╔══

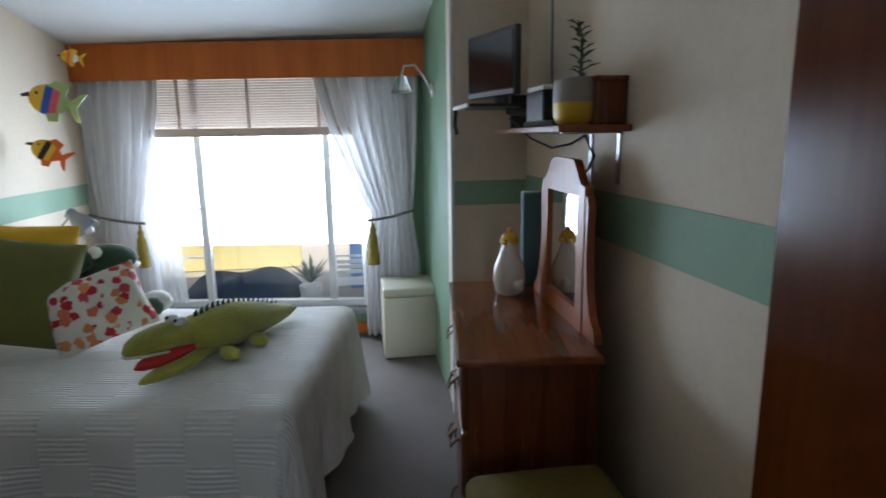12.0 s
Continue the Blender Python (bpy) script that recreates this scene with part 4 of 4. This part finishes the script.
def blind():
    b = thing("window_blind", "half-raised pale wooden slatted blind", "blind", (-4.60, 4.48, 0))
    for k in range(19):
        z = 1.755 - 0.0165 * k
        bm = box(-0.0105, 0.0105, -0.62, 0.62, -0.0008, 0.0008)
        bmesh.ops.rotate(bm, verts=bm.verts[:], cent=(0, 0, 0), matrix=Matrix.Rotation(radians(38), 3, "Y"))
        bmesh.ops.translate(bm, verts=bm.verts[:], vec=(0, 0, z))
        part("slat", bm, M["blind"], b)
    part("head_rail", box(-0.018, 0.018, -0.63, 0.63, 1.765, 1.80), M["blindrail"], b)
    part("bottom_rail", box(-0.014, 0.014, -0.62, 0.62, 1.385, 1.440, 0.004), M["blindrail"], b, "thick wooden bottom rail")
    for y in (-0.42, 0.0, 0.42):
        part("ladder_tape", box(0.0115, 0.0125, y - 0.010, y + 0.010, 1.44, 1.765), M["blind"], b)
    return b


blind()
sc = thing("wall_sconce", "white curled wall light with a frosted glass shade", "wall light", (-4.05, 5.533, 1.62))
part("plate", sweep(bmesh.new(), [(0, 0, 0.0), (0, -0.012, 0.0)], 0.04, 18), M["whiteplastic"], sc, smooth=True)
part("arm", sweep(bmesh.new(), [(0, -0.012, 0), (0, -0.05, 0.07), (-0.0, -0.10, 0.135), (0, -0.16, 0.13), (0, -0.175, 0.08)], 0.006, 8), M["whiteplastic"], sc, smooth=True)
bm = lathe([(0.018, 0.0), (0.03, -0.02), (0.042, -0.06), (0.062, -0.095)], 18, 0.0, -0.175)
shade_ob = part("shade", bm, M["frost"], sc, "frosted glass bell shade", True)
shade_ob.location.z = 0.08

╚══

## Problem to work on
Transcribe the listing above verbatim. Omit the pictures.

## Solution
12.0 s
Continue the Blender Python (bpy) script that recreates this scene with part 4 of 4. This part finishes the script.
def blind():
    b = thing("window_blind", "half-raised pale wooden slatted blind", "blind", (-4.60, 4.48, 0))
    for k in range(19):
        z = 1.755 - 0.0165 * k
        bm = box(-0.0105, 0.0105, -0.62, 0.62, -0.0008, 0.0008)
        bmesh.ops.rotate(bm, verts=bm.verts[:], cent=(0, 0, 0), matrix=Matrix.Rotation(radians(38), 3, "Y"))
        bmesh.ops.translate(bm, verts=bm.verts[:], vec=(0, 0, z))
        part("slat", bm, M["blind"], b)
    part("head_rail", box(-0.018, 0.018, -0.63, 0.63, 1.765, 1.80), M["blindrail"], b)
    part("bottom_rail", box(-0.014, 0.014, -0.62, 0.62, 1.385, 1.440, 0.004), M["blindrail"], b, "thick wooden bottom rail")
    for y in (-0.42, 0.0, 0.42):
        part("ladder_tape", box(0.0115, 0.0125, y - 0.010, y + 0.010, 1.44, 1.765), M["blind"], b)
    return b


blind()
sc = thing("wall_sconce", "white curled wall light with a frosted glass shade", "wall light", (-4.05, 5.533, 1.62))
part("plate", sweep(bmesh.new(), [(0, 0, 0.0), (0, -0.012, 0.0)], 0.04, 18), M["whiteplastic"], sc, smooth=True)
part("arm", sweep(bmesh.new(), [(0, -0.012, 0), (0, -0.05, 0.07), (-0.0, -0.10, 0.135), (0, -0.16, 0.13), (0, -0.175, 0.08)], 0.006, 8), M["whiteplastic"], sc, smooth=True)
bm = lathe([(0.018, 0.0), (0.03, -0.02), (0.042, -0.06), (0.062, -0.095)], 18, 0.0, -0.175)
shade_ob = part("shade", bm, M["frost"], sc, "frosted glass bell shade", True)
shade_ob.location.z = 0.08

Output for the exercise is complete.